# TASK DIRECTIONS
Repeat, exactly and completely, the material that follows. Omit the pictures.

# DATA SEGMENT

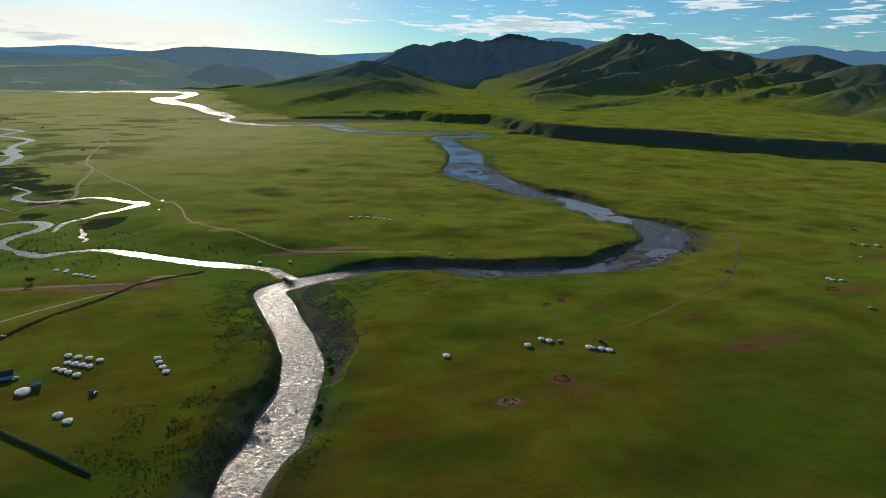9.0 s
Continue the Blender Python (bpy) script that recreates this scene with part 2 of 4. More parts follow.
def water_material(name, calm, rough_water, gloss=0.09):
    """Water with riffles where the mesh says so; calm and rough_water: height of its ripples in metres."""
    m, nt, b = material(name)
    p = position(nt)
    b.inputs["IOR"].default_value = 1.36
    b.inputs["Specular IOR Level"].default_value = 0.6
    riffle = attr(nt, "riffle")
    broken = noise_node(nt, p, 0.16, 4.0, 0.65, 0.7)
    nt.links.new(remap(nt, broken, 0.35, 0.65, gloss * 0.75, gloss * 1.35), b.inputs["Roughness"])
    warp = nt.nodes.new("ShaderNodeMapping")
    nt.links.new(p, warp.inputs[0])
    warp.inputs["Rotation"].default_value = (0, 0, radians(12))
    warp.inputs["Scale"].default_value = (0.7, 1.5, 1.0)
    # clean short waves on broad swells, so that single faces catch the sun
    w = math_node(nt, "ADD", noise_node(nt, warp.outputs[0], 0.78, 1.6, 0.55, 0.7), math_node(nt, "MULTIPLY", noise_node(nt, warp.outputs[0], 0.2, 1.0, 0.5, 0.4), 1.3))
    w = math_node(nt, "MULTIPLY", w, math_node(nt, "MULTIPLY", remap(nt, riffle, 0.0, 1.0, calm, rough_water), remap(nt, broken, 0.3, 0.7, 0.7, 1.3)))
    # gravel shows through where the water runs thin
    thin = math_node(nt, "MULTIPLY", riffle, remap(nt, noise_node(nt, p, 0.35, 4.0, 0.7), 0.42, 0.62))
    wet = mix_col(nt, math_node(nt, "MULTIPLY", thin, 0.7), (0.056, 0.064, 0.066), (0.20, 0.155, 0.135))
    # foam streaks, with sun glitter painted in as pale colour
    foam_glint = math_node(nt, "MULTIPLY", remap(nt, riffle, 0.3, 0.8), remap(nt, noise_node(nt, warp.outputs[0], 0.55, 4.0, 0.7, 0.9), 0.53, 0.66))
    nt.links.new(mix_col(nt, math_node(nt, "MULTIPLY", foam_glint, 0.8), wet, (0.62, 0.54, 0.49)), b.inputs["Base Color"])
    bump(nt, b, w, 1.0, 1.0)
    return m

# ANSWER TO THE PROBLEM
9.0 s
Continue the Blender Python (bpy) script that recreates this scene with part 2 of 4. More parts follow.
def water_material(name, calm, rough_water, gloss=0.09):
    """Water with riffles where the mesh says so; calm and rough_water: height of its ripples in metres."""
    m, nt, b = material(name)
    p = position(nt)
    b.inputs["IOR"].default_value = 1.36
    b.inputs["Specular IOR Level"].default_value = 0.6
    riffle = attr(nt, "riffle")
    broken = noise_node(nt, p, 0.16, 4.0, 0.65, 0.7)
    nt.links.new(remap(nt, broken, 0.35, 0.65, gloss * 0.75, gloss * 1.35), b.inputs["Roughness"])
    warp = nt.nodes.new("ShaderNodeMapping")
    nt.links.new(p, warp.inputs[0])
    warp.inputs["Rotation"].default_value = (0, 0, radians(12))
    warp.inputs["Scale"].default_value = (0.7, 1.5, 1.0)
    # clean short waves on broad swells, so that single faces catch the sun
    w = math_node(nt, "ADD", noise_node(nt, warp.outputs[0], 0.78, 1.6, 0.55, 0.7), math_node(nt, "MULTIPLY", noise_node(nt, warp.outputs[0], 0.2, 1.0, 0.5, 0.4), 1.3))
    w = math_node(nt, "MULTIPLY", w, math_node(nt, "MULTIPLY", remap(nt, riffle, 0.0, 1.0, calm, rough_water), remap(nt, broken, 0.3, 0.7, 0.7, 1.3)))
    # gravel shows through where the water runs thin
    thin = math_node(nt, "MULTIPLY", riffle, remap(nt, noise_node(nt, p, 0.35, 4.0, 0.7), 0.42, 0.62))
    wet = mix_col(nt, math_node(nt, "MULTIPLY", thin, 0.7), (0.056, 0.064, 0.066), (0.20, 0.155, 0.135))
    # foam streaks, with sun glitter painted in as pale colour
    foam_glint = math_node(nt, "MULTIPLY", remap(nt, riffle, 0.3, 0.8), remap(nt, noise_node(nt, warp.outputs[0], 0.55, 4.0, 0.7, 0.9), 0.53, 0.66))
    nt.links.new(mix_col(nt, math_node(nt, "MULTIPLY", foam_glint, 0.8), wet, (0.62, 0.54, 0.49)), b.inputs["Base Color"])
    bump(nt, b, w, 1.0, 1.0)
    return m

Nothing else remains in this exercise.